Obstinate and ambitious as he was, Monus pushed Phar Mor’s expansion ahead refusing to believe his low margin, power buying model could not sustain the companies’ blistering pace8. Rather than identifying practical ways to remain competitive, Monus resorted to fraud to maintain the healthy appearance of his company. Monus was able to temporarily offset the companies’ yearly losses by booking as sales revenue multi-million dollar exclusivity payments he had negotiated with vendors. As gross margins continued to go south, so did Phar Mor’s ability to pay off its vendors.

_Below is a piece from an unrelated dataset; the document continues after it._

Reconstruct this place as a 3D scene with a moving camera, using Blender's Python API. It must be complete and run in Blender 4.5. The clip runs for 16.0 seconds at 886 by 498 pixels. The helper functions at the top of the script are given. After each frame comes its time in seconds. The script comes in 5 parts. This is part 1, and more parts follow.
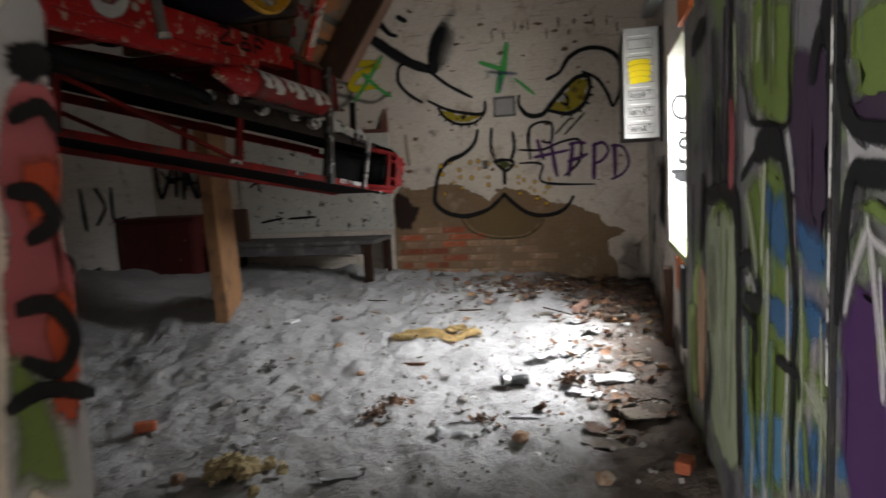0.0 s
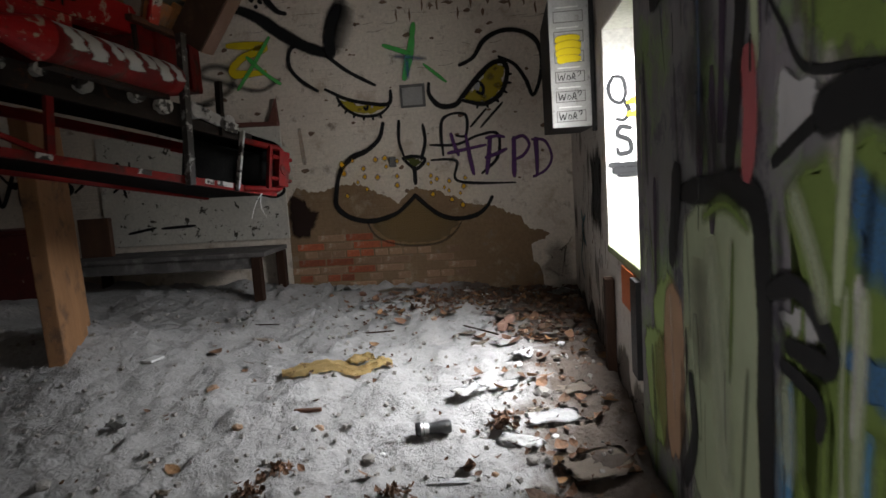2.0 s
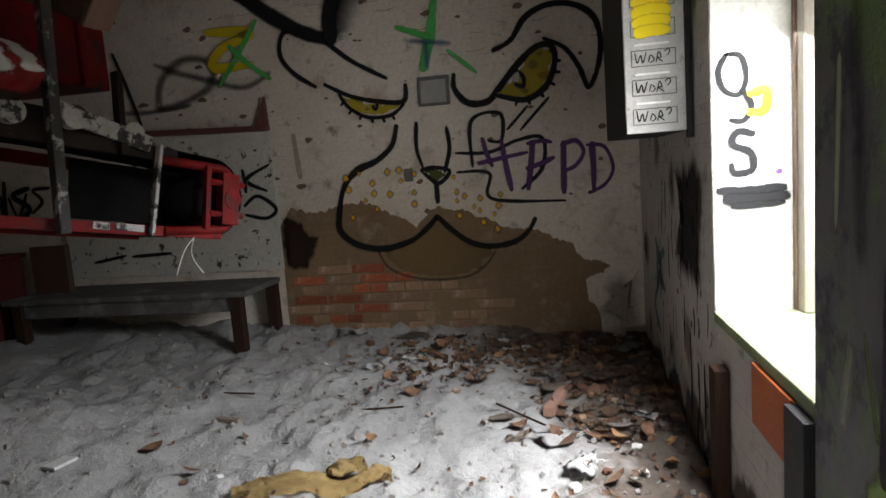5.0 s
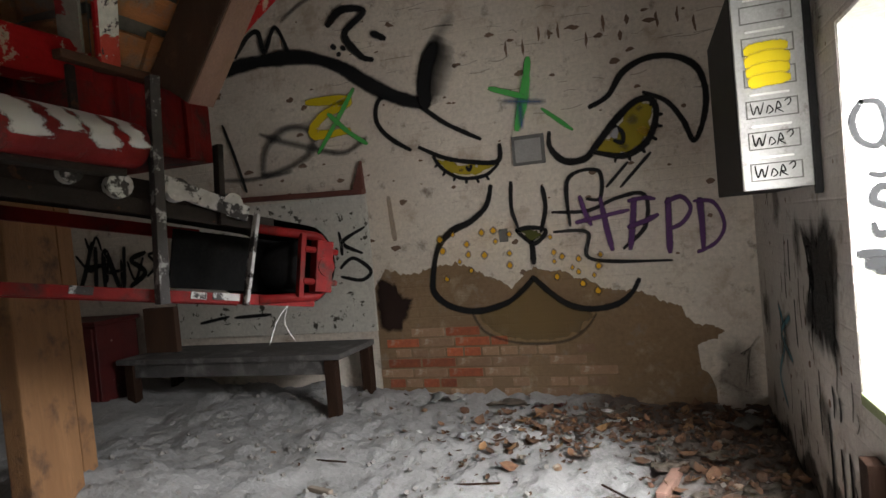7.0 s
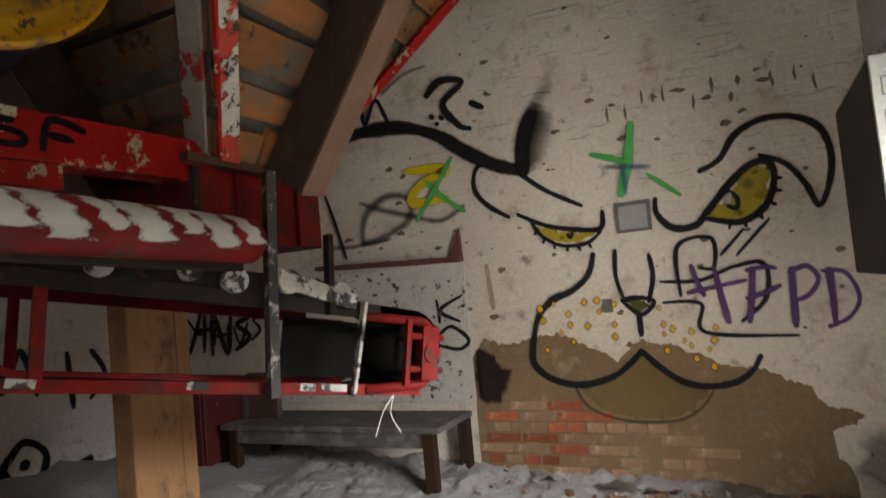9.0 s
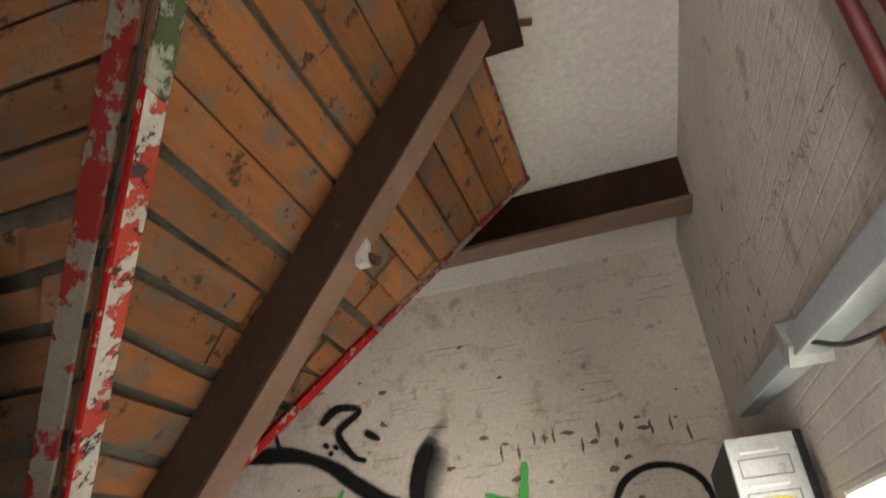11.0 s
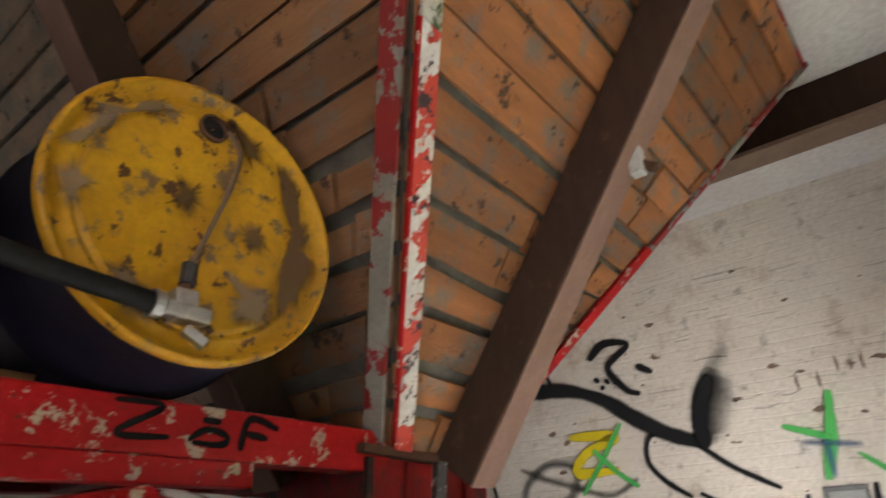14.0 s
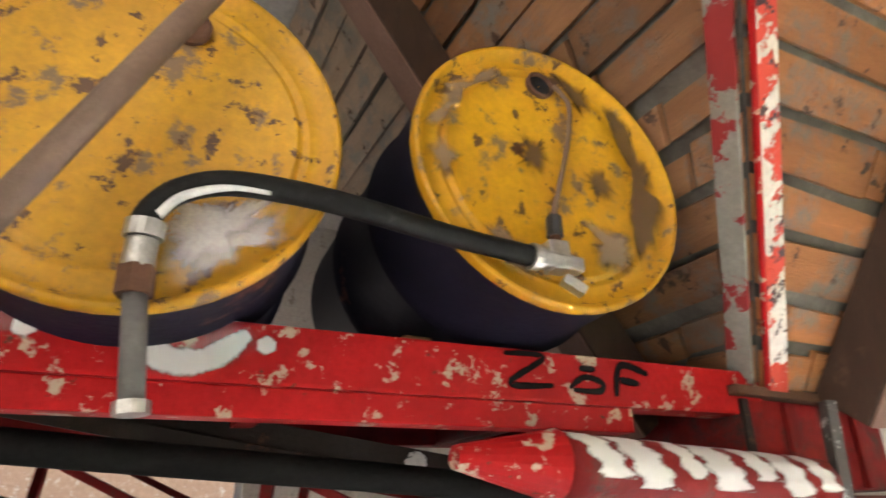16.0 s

Monus nearly avoided bankruptcy amid pressure from his suppliers by a last minute $200 million capital infusion from private investor Corporate Partners, LLC. Monus believed that by temporarily understating liabilities on Phar Mor’s books he could buy enough time to reverse the effects of the fraud when Phar Mor’s gross margins improved.
Monus had the innate ability to maintain the appearance of control over his business and over his business associates, including those employed within the Phar-Mor accounting and financial reporting functions. He was able to accomplish this in a number of ways, but most notably through his continual appearance in charitable, social, and athletic spheres. His World Basketball League was his primary outlet to establish the greatness and the presence of Phar-Mor as a large company. The league was a collection of 11 teams represented small towns across the country (like Youngstown). Monus personally oversaw the development of the league, and used Phar-Mor funding to finance its success.
In the midst of the company’s struggle to secure private equity financing, Phar-Mor hosted its own golf tournament, where Monus personally distributed thousands of dollars in award checks to participants. The extravagance of Monus’ social display closely mirrored his modus operandi at Phar-Mor, which was to maintain the appearance of a healthy company at any cost. By the time the fraud at Phar-Mor had been exposed, it appeared that Monus’ primary responsibility was managing the fraud through his power over the accounting and financial reporting staff.